Categories
News

Mayor cites city savings in visitors bureau move – Dec 28, 2016

Mary Hansen
The State Journal-Register

Laminated maps of the United States and the world hang on the wall of the Springfield Convention & Visitors Bureau, showing with pushpins where some of the thousands of tourists that visit the city every year are from. Tourists can stop by the office at 109 N. Seventh St. to get recommendations for what to see and directions to nearby landmarks.

The maps and offices for the convention bureau’s 14 staff could have a new home on the Old Capitol Plaza — if the mayor gets his way.

Mayor Jim Langfelder is working on a proposal to move the tourism operation to the former National Museum of Surveying building at 521 E. Washington St. as part of a push for the city to buy it with $425,000 in downtown tax increment financing money. The move, he said, could save the city the nearly $56,000 it pays every year in rent.

Under the mayor’s proposal, the tourism office would share space with the local NAACP branch and a media center run by Benedictine University, as well as an office for the downtown neighborhood police officer.

Many options

Though the latest modification to the proposal has sparked interest, some aldermen remain skeptical.

“We should save the city money, but there’s many ways to save the city money on that lease besides moving it to East Washington,” said Ward 7 Ald. Joe McMenamin.

Finding a cheaper space for the convention and visitors bureau to rent is a separate issue from deciding whether the city should buy a building, McMenamin said. If the city is looking for other space, he suggested putting the opportunity to lease space for the tourism offices out to bid.

And there could be many options. According to a city analysis, the vacancy rate in the downtown TIF district is more than 40 percent.

“The city obviously needs space to do its work, but we have many vacant buildings around the square,” said Downtown Springfield Inc. executive director Lisa Clemmons Stott. “There are other options to have someone like the NAACP have a state headquarters around the plaza.”
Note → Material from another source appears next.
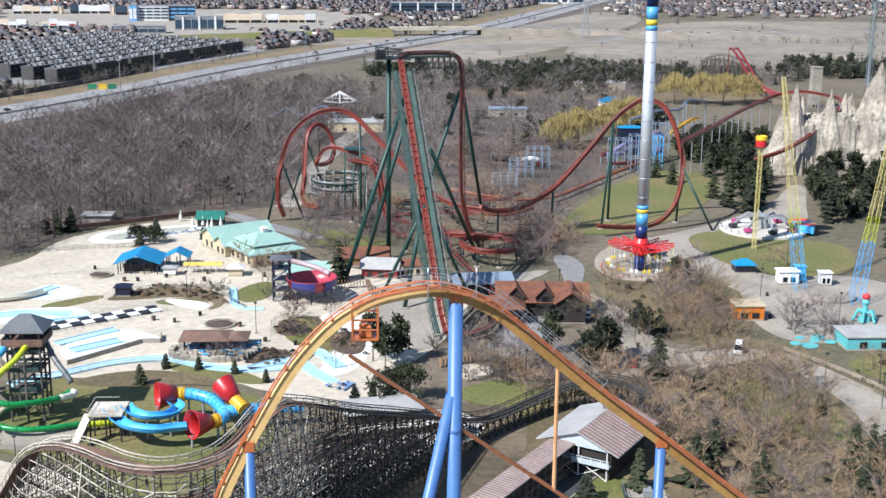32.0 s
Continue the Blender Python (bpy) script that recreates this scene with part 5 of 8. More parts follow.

One possibility is the move-in ready office space that had been occupied by the Illinois Small Business Development Center, Clemmons Stott said. The center vacated its location on the Old Capitol Plaza to Lincoln Land Community College in September. Complicating matters, Clemmons Stott said, is the fact that a private investor recently bought the building where the convention and visitors bureau is now.